Luchar contra la xenofobia
Francesco Bortignon, un anciano delgado, de facciones duras, se acerca a la ventana de su oficina en el corazón del barrio Camilo Daza, para aliviar el calor. Bortignon dirige el centro de Migrantes de la Comunidad Scalabrini. “Hace unos años atendíamos anualmente entre 200 y 300 venezolanos, pero de golpe han pasado a cuatro mil”, explica.
Para muchos expatriados el paso por Cúcuta no es color de rosa. Si bien un grueso número está en tránsito, muchos otros se quedan buscando recursos para sobrevivir el día a día, así eso signifique dormir en la calle. Lo asegura Óscar Calderón, coordinador del Servicio Jesuita a Refugiados de Norte de Santander. “Hemos registrado una cifra tope de dos mil venezolanos en situación de calle. La mayoría de esta migración ocupa los sectores de la población más pobre de Colombia y esto, muchas veces, termina convertido en una especie de lucha entre los más pobres por el mínimo vital”.

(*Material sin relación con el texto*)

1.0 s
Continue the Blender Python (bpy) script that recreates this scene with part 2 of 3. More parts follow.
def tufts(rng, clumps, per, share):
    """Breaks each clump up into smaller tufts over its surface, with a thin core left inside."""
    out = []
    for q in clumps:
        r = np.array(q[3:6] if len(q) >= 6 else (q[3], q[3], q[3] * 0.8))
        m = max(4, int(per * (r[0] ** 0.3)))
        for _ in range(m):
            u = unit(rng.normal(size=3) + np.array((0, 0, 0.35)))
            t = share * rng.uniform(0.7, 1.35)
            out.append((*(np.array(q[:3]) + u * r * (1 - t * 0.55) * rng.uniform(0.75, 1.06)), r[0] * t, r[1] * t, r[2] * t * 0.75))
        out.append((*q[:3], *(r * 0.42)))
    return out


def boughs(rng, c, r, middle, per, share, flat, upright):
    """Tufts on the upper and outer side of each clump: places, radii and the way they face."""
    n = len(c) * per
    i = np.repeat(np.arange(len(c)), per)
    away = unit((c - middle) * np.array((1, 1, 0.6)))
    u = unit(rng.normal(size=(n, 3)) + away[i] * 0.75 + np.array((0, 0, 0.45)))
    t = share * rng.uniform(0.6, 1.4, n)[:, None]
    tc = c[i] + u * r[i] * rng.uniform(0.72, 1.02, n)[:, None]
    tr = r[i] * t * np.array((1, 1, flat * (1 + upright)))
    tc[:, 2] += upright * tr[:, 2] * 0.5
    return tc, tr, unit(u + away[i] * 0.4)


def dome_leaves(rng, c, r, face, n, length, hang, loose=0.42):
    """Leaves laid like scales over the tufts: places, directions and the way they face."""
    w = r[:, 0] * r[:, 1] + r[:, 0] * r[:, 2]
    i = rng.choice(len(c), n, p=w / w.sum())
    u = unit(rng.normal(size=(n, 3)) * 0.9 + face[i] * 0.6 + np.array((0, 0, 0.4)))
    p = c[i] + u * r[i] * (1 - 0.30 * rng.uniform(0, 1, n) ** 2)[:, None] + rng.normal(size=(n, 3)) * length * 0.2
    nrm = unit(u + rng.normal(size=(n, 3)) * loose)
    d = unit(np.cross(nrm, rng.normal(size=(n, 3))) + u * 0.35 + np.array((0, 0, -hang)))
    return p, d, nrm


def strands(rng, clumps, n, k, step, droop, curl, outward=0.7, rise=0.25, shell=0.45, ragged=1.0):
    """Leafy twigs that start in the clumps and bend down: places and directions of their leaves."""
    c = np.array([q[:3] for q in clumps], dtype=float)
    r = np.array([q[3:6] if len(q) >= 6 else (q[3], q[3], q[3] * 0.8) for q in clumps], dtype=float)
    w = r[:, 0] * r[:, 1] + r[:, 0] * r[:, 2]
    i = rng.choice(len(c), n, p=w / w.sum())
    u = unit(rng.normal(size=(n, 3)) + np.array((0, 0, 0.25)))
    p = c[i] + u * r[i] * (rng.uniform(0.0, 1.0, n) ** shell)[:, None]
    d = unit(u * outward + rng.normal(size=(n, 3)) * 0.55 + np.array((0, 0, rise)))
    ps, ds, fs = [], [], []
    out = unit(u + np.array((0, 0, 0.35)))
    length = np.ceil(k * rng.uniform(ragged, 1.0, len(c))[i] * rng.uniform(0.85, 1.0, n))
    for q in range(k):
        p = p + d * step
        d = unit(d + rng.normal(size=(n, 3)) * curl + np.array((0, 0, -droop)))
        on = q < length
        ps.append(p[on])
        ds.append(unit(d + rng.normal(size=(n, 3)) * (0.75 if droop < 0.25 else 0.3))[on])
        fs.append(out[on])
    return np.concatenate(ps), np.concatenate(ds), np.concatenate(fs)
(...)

Pero las dificultades no terminan ahí. Otra espina, la más lastimosa quizás, es la de la xenofobia. Bryan Román, un venezolano moreno y acuerpado, curtido por el sol de la costa occidental venezolana, soporta el calor del mediodía cucuteño. Lo que no resiste, dice, es la aversión hacia el migrante y los miedos que despierta. “Uno va a algún sitio donde requieren un ayudante, más que todo en supermercados, y cuando les dices que estás buscando empleo te dicen que no de una, por tu acento”.

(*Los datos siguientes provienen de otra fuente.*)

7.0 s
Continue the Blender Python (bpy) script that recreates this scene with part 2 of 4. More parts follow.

Bryan lleva 15 días en Colombia. Y aunque ha tenido que escuchar muchos rechazos, reconoce que también ha recibido ayuda. Está sentado en el patio de la iglesia de los Scalabrini, junto a su hermano, su hermana y su sobrino, esperando a inscribir al niño en este centro, donde podrá recibir educación. Por su condición de ilegal, no puede ser escolarizado por el Gobierno colombiano.

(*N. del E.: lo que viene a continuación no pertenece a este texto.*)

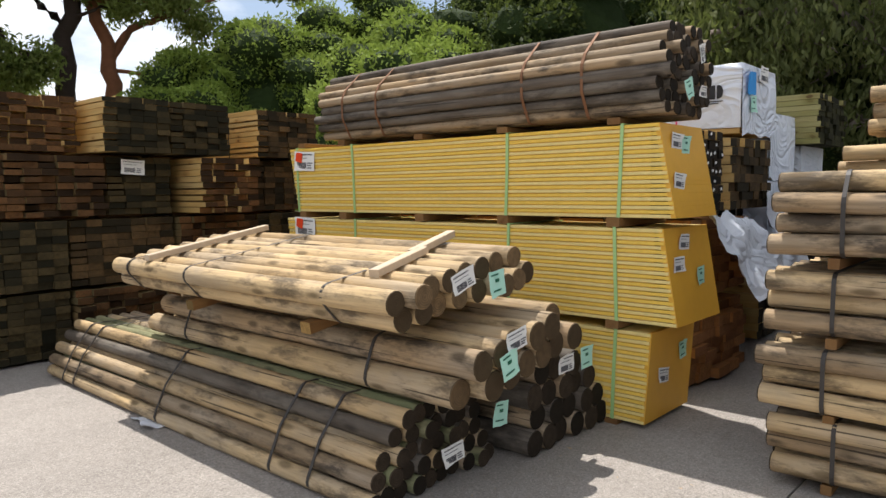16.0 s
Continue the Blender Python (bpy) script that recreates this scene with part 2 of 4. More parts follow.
WRAP = wrap_film("wrap_white", (0.69, 0.74, 0.83), 1.0)
WRAP_TORN = wrap_film("wrap_torn", (0.66, 0.69, 0.75), 1.0)
INK = plain("ink_black", (0.012, 0.012, 0.015), 0.5, 0, 0.1, 30, 0)
INK_GREY = plain("ink_grey", (0.16, 0.16, 0.17), 0.6, 0, 0.3, 60, 0)
ORANGE_INK = plain("ink_orange", (0.68, 0.085, 0.015), 0.5, 0, 0.1, 30, 0)
PINK_INK = plain("ink_pink", (0.56, 0.02, 0.20), 0.5, 0, 0.1, 30, 0)
GREEN_INK = plain("ink_green", (0.012, 0.13, 0.07), 0.5, 0, 0.1, 30, 0)
PAPER = plain("label_paper", (0.78, 0.78, 0.76), 0.6, 0, 0.08, 20, 0.1)
MINT = plain("label_mint", (0.44, 0.74, 0.62), 0.6, 0, 0.1, 20, 0.1)
BLUE = plain("label_blue", (0.015, 0.27, 0.70), 0.5, 0, 0.1, 20, 0.1)
RED = plain("spray_red", (0.75, 0.07, 0.02), 0.6, 0, 0.1, 20, 0)
STEEL = plain("strap_steel", (0.035, 0.029, 0.025), 0.55, 0.0, 0.5, 40, 0.2)
BLACK_STRAP = plain("strap_black", (0.012, 0.013, 0.015), 0.4, 0, 0.2, 40, 0)
GREEN_STRAP = plain("strap_green", (0.03, 0.36, 0.10), 0.4, 0, 0.15, 40, 0)
TEAL_STRAP = plain("strap_teal", (0.04, 0.42, 0.36), 0.4, 0, 0.15, 40, 0)
LIME_STRAP = plain("strap_lime", (0.36, 0.58, 0.24), 0.4, 0, 0.15, 40, 0)
PINK_STRAP = plain("strap_pink", (0.80, 0.06, 0.22), 0.4, 0, 0.1, 40, 0)
YELLOW = plain("sheet_edge_yellow", (0.84, 0.56, 0.10), 0.65, 0, 0.3, 30, 0.3)
YELLOW_PALE = plain("sheet_edge_pale", (0.80, 0.64, 0.26), 0.65, 0, 0.35, 30, 0.3)
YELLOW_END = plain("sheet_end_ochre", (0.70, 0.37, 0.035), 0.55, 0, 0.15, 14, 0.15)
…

“Yo no tengo miedo a que me discriminen porque vine a trabajar humildemente y a ganarme el pan”, exclama Euclides Colmenares, quien llegó hace una semana y vive en casa de Rosa. A pesar de haber tenido dificultades para acceder a Colombia, luchó hasta que logró entrar. “No me devolví porque tengo a mi esposa embarazada y tengo que trabajar para mandarle (dinero) a ellos en Venezuela”.
Otras rosas
“Yo digo que el que los juzga y trata mal es porque no ha sufrido”, dice Kelly Lizcano, otra vecina del barrio Camilo Daza quien, como Rosa, convirtió su casa en un lugar de paso para los migrantes. Ella también es colombiana, migró a Venezuela expulsada por el conflicto y retornó a su país cuando la crisis venezolana se hizo insostenible. Habla desde su casa, abarrotada de mil enseres que vende desde la ventana. En el comedor, su hija juega con una canaimita: un computador personal entregado por el Gobierno venezolano a personas de bajos recursos.
Kelly alberga en su hogar a María Valentina Hernández, otra migrante. María es joven y tiene 34 semanas de embarazo. Cruzó a Colombia con su esposo. “Allá cuesta mucho dar a luz. No se consiguen ni guantes de cirugía, ni antibióticos”, dice.
uy cerca de allí está la vivienda de Albeiro Monsalve, quien observa su casa mientras una manada de cachorros juguetea en el patio. Esa misma casa fue construida entre él y un venezolano. Monsalve ha recibido a tres familias y ninguna de esas experiencias le ha dejado un sabor amargo, por eso rechaza la estigmatización hacia el migrante. “Todos no son iguales, digo yo”, sostiene. “Yo también estuve allá y a mí me recibieron con las puertas abiertas. Aquí hay que hacer lo mismo”.
Cruzar el puente internacional Simón Bolívar resulta una enredadera llena de espinas: hay que hacer largas filas para sellar la salida en la aduana venezolana y la entrada a Colombia, negociar o espantar a los astutos carretilleros, superar las exigencias de las autoridades policiales colombianas y la extorsión persistente de la Guardia Nacional Bolivariana.
Sin embargo, Cúcuta adentro, el calor se vuelve calidez de hogar cuando Rosa, y otros colombianos como ella, extienden una mano para aliviar la incertidumbre y la desesperanza con la que vienen cargados los venezolanos expulsados por su propio país.